Another option is using bar models. Draw two bars of the same length and divide them into equal sections based on the denominators. Shade the appropriate sections according to the numerators, and visually compare the shaded portions. The larger shaded area represents the greater value.
For practice, try visualizing the following comparisons:
- 1/2 vs. 3/5
- 2/7 vs. 5/8
- 4/9 vs. 3/4
Step-by-Step Guide to Solving Greater Than and Less Than Number Problems
To compare two values, follow these steps:
- Step 1: Find a common denominator if the values have different denominators. This ensures the comparison is made between like terms. For example, to compare 1/3 and 2/5, find the least common denominator (LCD), which is 15 in this case.
- Step 2: Convert both values into equivalent terms with the common denominator. Multiply the numerator and denominator of each value accordingly. For 1/3, multiply both by 5 to get 5/15. For 2/5, multiply both by 3 to get 6/15.
- Step 3: Now that both values are expressed with the same denominator, compare their numerators. The value with the larger numerator represents the larger quantity. In this case, 6/15 is greater than 5/15, so 2/5 is greater than 1/3.
- Step 4: If the values already share the same denominator, simply compare the numerators directly to identify which value is larger.
- Step 5: Practice with additional examples to reinforce the concept. For example, compare 3/8 and 5/12. First, find the common denominator (24) and then proceed with the steps above.
By following this method, you’ll be able to accurately compare different numerical values regardless of their denominators.
Common Mistakes When Comparing Fractions and How to Avoid Them
One common mistake is comparing values without finding a common denominator. If two values have different denominators, directly comparing the numerators will lead to incorrect results. Always find the least common denominator (LCD) before comparing.
Another mistake is neglecting to simplify the values first. Sometimes, both values can be simplified to smaller, equivalent terms, which can make comparison easier. For example, 4/8 can be simplified to 1/2, making the comparison much simpler.
Additionally, some students mistakenly assume that a larger numerator means a larger value. This is true only when the denominators are the same. If the denominators are different, the numerator alone does not determine the size. Always check that both values are on equal footing by matching the denominators first.
Finally, misreading the numbers is a frequent error. Double-check your work to ensure that you haven’t mistakenly swapped the numerators or denominators when performing operations.
Practical Exercises for Mastering Fraction Comparison
Start by identifying the least common denominator (LCD) for two values.
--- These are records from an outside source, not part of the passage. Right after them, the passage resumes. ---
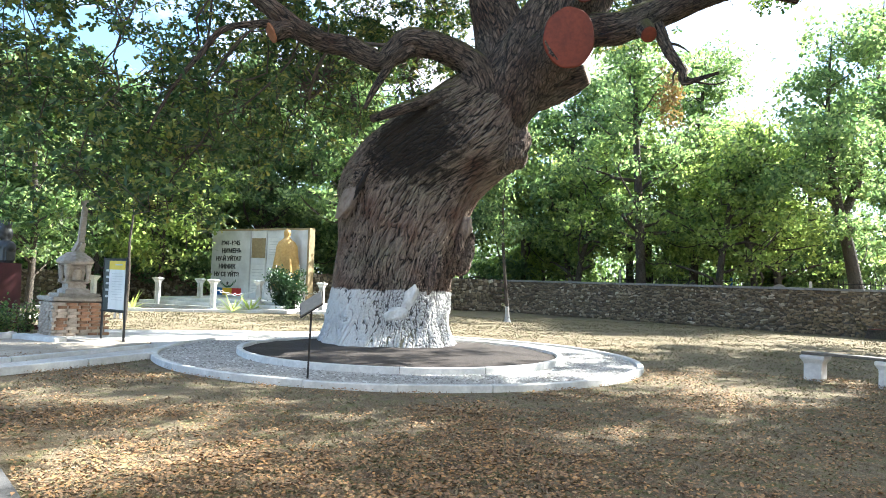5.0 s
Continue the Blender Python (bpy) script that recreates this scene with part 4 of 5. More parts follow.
# ---- rubble walls ----
def stone_verts(w, h, d, q):
    """A rough block with a swollen face: width along x, out along -y."""
    j = lambda s: q.uniform(-s, s)
    c = [(-w / 2 + j(w * .1), -w * 0 , -h / 2 + j(h * .1)), (w / 2 + j(w * .1), 0, -h / 2 + j(h * .1)), (w / 2 + j(w * .1), 0, h / 2 + j(h * .1)), (-w / 2 + j(w * .1), 0, h / 2 + j(h * .1))]
    back = [(x, 0.05, z) for x, _, z in c]
    rim = [(x * 0.97, -d * 0.45, z * 0.95) for x, _, z in c]
    face = [(x * 0.68 + j(0.01), -d + j(d * .25), z * 0.62 + j(0.01)) for x, _, z in c]
    return back + rim + face


STONE_FACES = [(0, 1, 5, 4), (1, 2, 6, 5), (2, 3, 7, 6), (3, 0, 4, 7), (4, 5, 9, 8), (5, 6, 10, 9), (6, 7, 11, 10), (7, 4, 8, 11), (8, 9, 10, 11)]


def rubble_wall(name, a, b, h, thick, label, pieces=(0, 0), cap=True, row=0.145):
    """A mortared wall from a to b, faced with stones; those between the two distances along it are pieces of their own."""
    q = random.Random(name)
    d = Vector((b[0] - a[0], b[1] - a[1], 0))
    ln = d.length
    ang = math.degrees(math.atan2(d.y, d.x))
    e = thing(name, label, "wall", (*a, 0), ang, kind="structure")
    part("wall_core", box(ln, thick, h + 0.2, (ln / 2, thick / 2, -0.2), bevel=0.0), M_MORTAR, e)
    if cap:
        x = 0.0
        while x < ln:
            w = min(ln - x, q.uniform(1.6, 2.4))
            part("cap_slab", box(w - 0.015, thick + 0.2, 0.1, (x + w / 2, thick / 2, h + q.uniform(-0.006, 0.006)), (0, q.uniform(-.2, .2), 0), 0.015), M_STONE_CAP, e, "grey concrete coping slab")
            x += w
    shapes = []
    for k in range(10):
        m = bpy.data.meshes.new("wall_stone")
        m.from_pydata(stone_verts(1.0, 1.0, 0.07, q), [], STONE_FACES)
        m.materials.append(M_STONE_PIECE)
        shapes.append(m)
    V, F, z, n = [], [], 0.0, 0
    while z < h - 0.05:
        rh = min(h - z, row * q.uniform(0.75, 1.35))
        x = q.uniform(-0.2, 0)
        while x < ln:
            w = q.uniform(0.08, 0.34) * q.uniform(0.7, 1.15)
            hh = rh * q.uniform(0.65, 1.5)
            cx, cz = x + w / 2, min(h - hh * 0.4, max(hh * 0.3, z + rh / 2 + q.uniform(-0.07, 0.07)))
            if pieces[0] < cx < pieces[1] and n < 300:
                o = link("wall_stone", q.choice(shapes), None, e)
                o.matrix_basis = pose(cx, 0, cz, 0, q.uniform(-28, 28), 0) @ Matrix.Diagonal((w * 0.93, q.uniform(0.6, 1.3), hh * 0.92, 1))
                n += 1
            else:
                t = math.radians(q.uniform(-28, 28))
                k = len(V)
                for px, py, pz in stone_verts(w * 0.93, hh * 0.92, q.uniform(0.03, 0.09), q):
                    V.append((cx + px * math.cos(t) - pz * math.sin(t), py, cz + px * math.sin(t) + pz * math.cos(t)))
                F += [tuple(i + k for i in f) for f in STONE_FACES]
            x += w
        z += rh
    raw("rubble", V, F, M_STONES, e, smooth=False)["kind"] = "stuff"
    return e


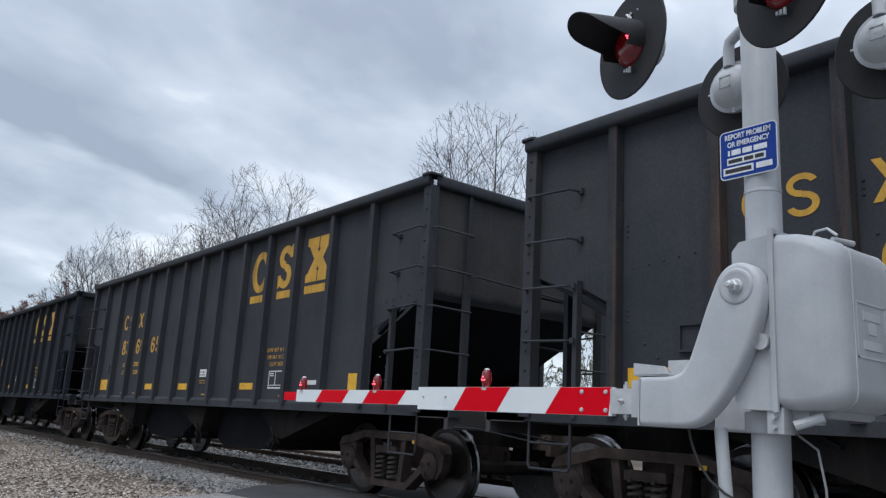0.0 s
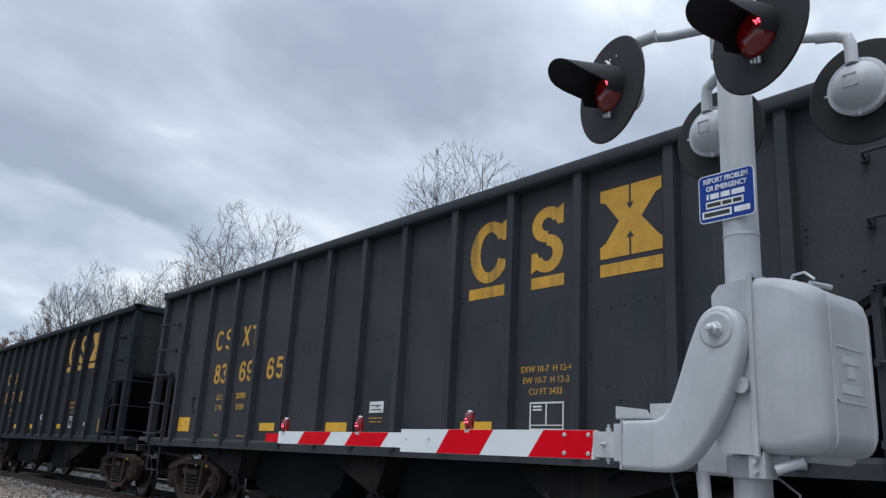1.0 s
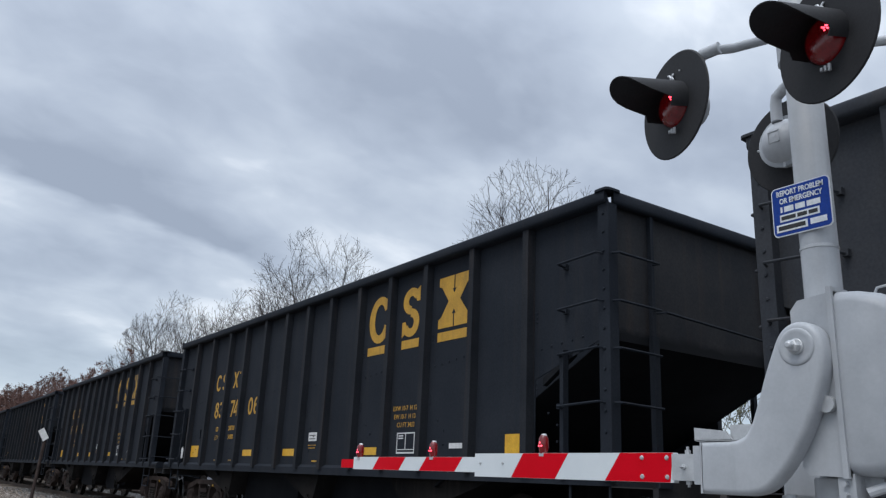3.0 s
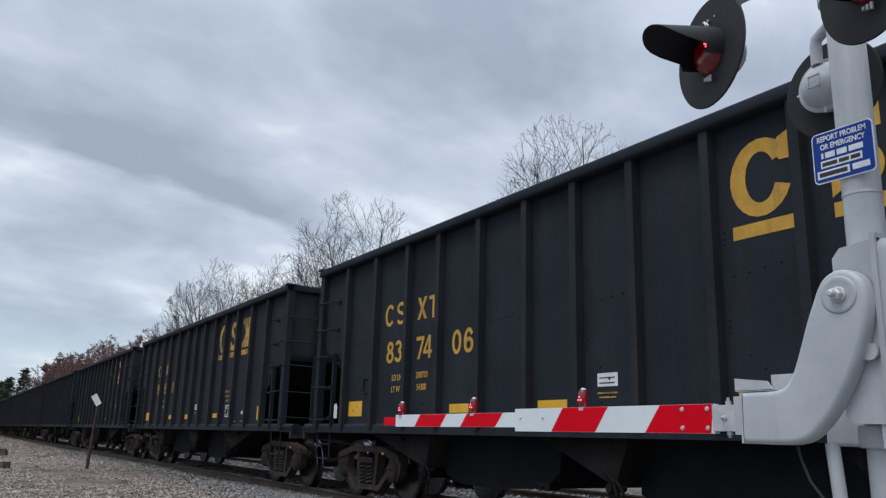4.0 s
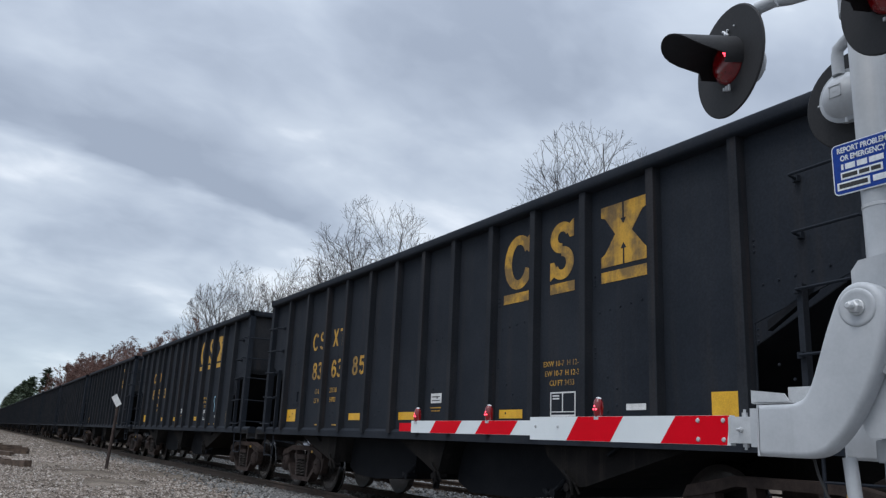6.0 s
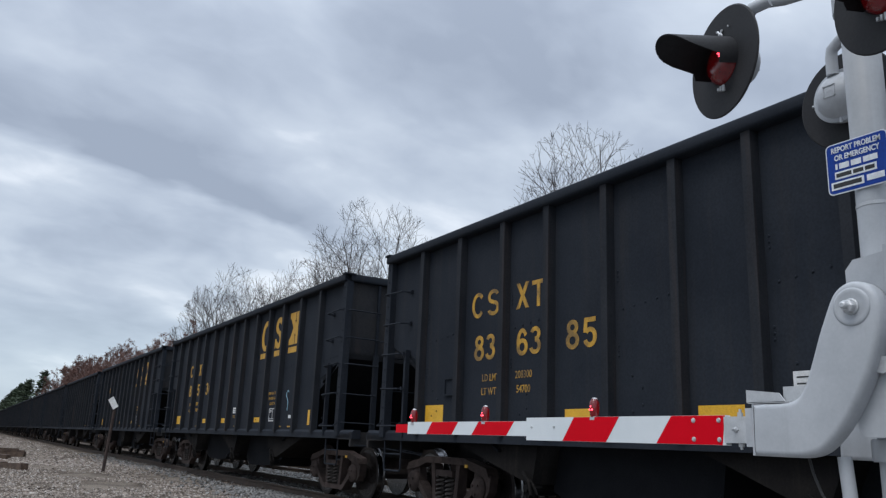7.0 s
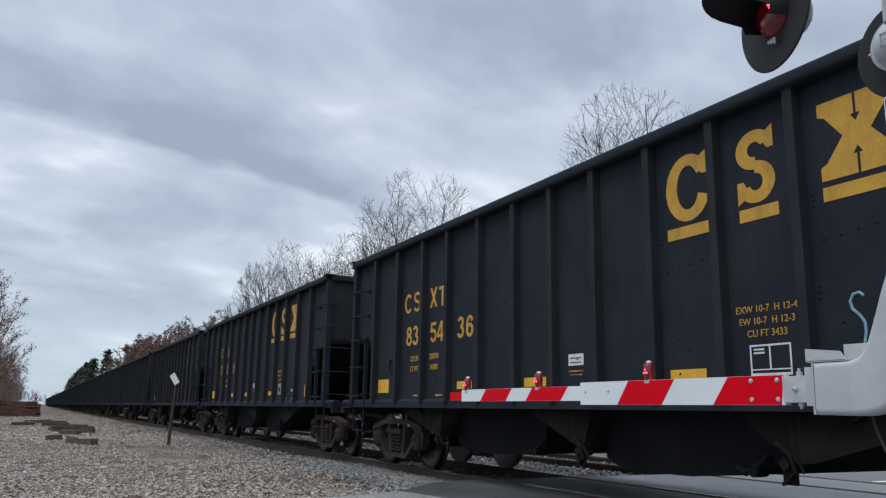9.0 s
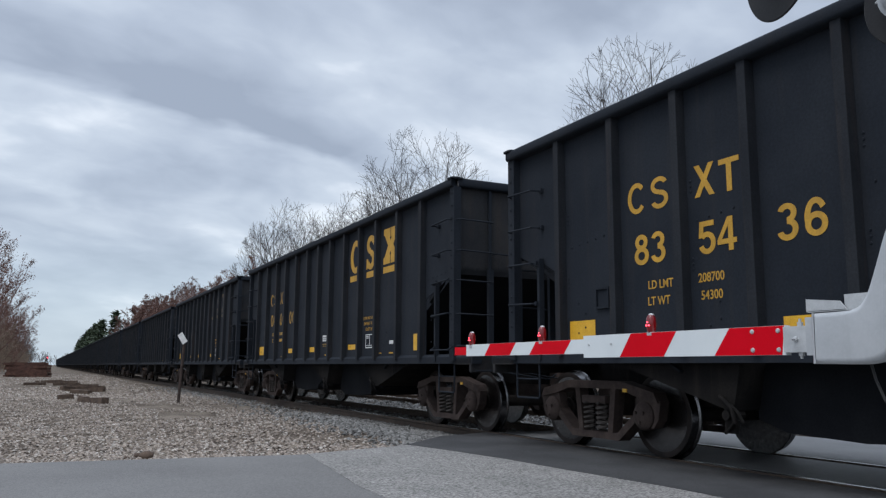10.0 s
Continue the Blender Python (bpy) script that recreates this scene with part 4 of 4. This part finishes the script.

For example, for 3/4 and 5/6, the LCD is 12. Convert both to equivalent values with this denominator: 9/12 and 10/12. Compare the numerators to determine which is greater.
Next, practice simplifying values before comparing. Given 8/16 and 5/10, simplify each: 8/16 becomes 1/2, and 5/10 simplifies to 1/2. With these simplified forms, it’s easy to see that the two values are equal.
Use a number line to visually compare two values. For example, represent 2/3 and 3/4 on a number line. This method helps develop a better understanding of how the values relate to each other in terms of size.
Practice with mixed values. Convert mixed numbers into improper fractions first. For instance, compare 3 1/2 and 4 3/4. Convert both to improper fractions: 7/2 and 19/4. Find the LCD (4 in this case) and rewrite the fractions as 14/4 and 19/4, then compare their numerators.
Challenge yourself with values that require both simplification and finding a common denominator. For example, compare 7/9 and 5/6. First, simplify if needed and then find the LCD, convert, and compare.